— PROBLEM DESCRIPTION —
In the listing that follows, retype every line from the first through the one containing "M_LAWN = ground_mat()". Pictures are to be left out.

— GIVEN INFORMATION —
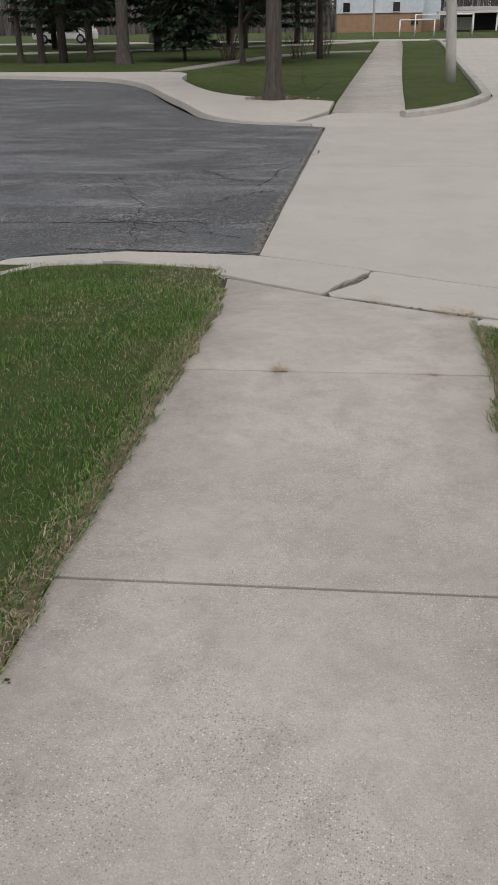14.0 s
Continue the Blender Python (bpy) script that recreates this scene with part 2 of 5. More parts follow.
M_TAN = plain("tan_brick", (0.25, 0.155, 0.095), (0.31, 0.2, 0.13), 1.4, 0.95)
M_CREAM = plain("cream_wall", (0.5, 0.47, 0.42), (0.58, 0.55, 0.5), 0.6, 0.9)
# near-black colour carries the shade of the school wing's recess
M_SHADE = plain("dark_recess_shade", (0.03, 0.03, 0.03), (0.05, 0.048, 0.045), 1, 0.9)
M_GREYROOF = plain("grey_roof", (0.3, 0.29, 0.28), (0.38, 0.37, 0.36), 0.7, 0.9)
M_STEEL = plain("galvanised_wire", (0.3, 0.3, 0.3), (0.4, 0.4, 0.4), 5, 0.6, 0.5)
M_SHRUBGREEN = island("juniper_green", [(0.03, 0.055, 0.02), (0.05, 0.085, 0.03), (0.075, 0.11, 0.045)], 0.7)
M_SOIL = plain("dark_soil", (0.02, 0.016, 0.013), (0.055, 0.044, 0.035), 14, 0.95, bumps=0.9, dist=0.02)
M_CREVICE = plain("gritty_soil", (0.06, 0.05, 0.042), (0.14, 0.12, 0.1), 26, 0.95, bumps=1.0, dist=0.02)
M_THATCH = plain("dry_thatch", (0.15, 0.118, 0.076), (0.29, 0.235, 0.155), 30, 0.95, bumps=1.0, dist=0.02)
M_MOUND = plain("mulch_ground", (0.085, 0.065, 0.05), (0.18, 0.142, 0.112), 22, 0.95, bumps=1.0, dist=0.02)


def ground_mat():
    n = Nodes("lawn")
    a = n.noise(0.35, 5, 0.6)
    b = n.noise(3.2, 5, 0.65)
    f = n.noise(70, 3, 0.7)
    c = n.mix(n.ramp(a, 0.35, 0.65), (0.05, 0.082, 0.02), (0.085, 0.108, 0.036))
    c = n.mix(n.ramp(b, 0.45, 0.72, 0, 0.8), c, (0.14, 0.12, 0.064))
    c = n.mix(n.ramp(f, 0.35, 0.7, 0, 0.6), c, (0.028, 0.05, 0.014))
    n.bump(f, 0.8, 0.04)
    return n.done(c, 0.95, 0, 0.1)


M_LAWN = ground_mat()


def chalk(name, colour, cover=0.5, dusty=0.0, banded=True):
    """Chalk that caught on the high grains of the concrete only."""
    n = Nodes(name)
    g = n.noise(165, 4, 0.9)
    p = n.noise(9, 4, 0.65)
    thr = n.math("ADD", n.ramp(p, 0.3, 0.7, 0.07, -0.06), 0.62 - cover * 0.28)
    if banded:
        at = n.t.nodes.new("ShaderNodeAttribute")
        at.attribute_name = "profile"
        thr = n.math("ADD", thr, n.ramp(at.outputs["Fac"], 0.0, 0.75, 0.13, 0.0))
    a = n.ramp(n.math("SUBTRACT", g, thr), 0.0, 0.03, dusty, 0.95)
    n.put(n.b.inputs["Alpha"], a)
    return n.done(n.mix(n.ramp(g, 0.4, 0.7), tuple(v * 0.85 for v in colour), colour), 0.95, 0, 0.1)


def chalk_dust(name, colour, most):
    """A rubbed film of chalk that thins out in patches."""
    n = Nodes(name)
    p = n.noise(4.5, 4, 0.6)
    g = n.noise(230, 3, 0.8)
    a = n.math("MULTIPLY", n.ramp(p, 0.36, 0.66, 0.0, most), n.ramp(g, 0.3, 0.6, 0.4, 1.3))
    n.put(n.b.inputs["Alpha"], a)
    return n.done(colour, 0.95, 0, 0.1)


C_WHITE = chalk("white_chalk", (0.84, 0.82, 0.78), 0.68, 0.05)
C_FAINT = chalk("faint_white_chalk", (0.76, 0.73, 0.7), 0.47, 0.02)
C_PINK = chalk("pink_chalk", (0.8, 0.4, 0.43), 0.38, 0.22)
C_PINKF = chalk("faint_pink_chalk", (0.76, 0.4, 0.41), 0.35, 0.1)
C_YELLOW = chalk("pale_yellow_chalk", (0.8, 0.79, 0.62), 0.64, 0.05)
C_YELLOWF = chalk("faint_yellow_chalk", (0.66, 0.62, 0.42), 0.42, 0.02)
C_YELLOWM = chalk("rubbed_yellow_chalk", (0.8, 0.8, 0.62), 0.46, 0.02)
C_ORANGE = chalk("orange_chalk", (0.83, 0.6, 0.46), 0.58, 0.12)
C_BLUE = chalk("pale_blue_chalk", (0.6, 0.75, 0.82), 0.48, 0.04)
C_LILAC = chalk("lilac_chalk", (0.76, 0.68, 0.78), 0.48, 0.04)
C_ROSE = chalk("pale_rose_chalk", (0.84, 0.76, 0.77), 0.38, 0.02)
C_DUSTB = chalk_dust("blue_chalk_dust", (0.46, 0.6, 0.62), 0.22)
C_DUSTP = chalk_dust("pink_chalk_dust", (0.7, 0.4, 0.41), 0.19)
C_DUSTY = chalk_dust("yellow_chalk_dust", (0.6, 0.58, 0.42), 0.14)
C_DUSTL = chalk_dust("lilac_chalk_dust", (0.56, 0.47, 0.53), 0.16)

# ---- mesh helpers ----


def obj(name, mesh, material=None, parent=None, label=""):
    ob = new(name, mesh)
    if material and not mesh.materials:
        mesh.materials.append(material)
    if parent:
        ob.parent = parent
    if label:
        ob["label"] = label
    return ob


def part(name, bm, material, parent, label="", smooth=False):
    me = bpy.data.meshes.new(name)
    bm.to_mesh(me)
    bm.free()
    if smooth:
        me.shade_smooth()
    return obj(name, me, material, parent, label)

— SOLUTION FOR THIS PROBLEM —
14.0 s
Continue the Blender Python (bpy) script that recreates this scene with part 2 of 5. More parts follow.
M_TAN = plain("tan_brick", (0.25, 0.155, 0.095), (0.31, 0.2, 0.13), 1.4, 0.95)
M_CREAM = plain("cream_wall", (0.5, 0.47, 0.42), (0.58, 0.55, 0.5), 0.6, 0.9)
# near-black colour carries the shade of the school wing's recess
M_SHADE = plain("dark_recess_shade", (0.03, 0.03, 0.03), (0.05, 0.048, 0.045), 1, 0.9)
M_GREYROOF = plain("grey_roof", (0.3, 0.29, 0.28), (0.38, 0.37, 0.36), 0.7, 0.9)
M_STEEL = plain("galvanised_wire", (0.3, 0.3, 0.3), (0.4, 0.4, 0.4), 5, 0.6, 0.5)
M_SHRUBGREEN = island("juniper_green", [(0.03, 0.055, 0.02), (0.05, 0.085, 0.03), (0.075, 0.11, 0.045)], 0.7)
M_SOIL = plain("dark_soil", (0.02, 0.016, 0.013), (0.055, 0.044, 0.035), 14, 0.95, bumps=0.9, dist=0.02)
M_CREVICE = plain("gritty_soil", (0.06, 0.05, 0.042), (0.14, 0.12, 0.1), 26, 0.95, bumps=1.0, dist=0.02)
M_THATCH = plain("dry_thatch", (0.15, 0.118, 0.076), (0.29, 0.235, 0.155), 30, 0.95, bumps=1.0, dist=0.02)
M_MOUND = plain("mulch_ground", (0.085, 0.065, 0.05), (0.18, 0.142, 0.112), 22, 0.95, bumps=1.0, dist=0.02)


def ground_mat():
    n = Nodes("lawn")
    a = n.noise(0.35, 5, 0.6)
    b = n.noise(3.2, 5, 0.65)
    f = n.noise(70, 3, 0.7)
    c = n.mix(n.ramp(a, 0.35, 0.65), (0.05, 0.082, 0.02), (0.085, 0.108, 0.036))
    c = n.mix(n.ramp(b, 0.45, 0.72, 0, 0.8), c, (0.14, 0.12, 0.064))
    c = n.mix(n.ramp(f, 0.35, 0.7, 0, 0.6), c, (0.028, 0.05, 0.014))
    n.bump(f, 0.8, 0.04)
    return n.done(c, 0.95, 0, 0.1)


M_LAWN = ground_mat()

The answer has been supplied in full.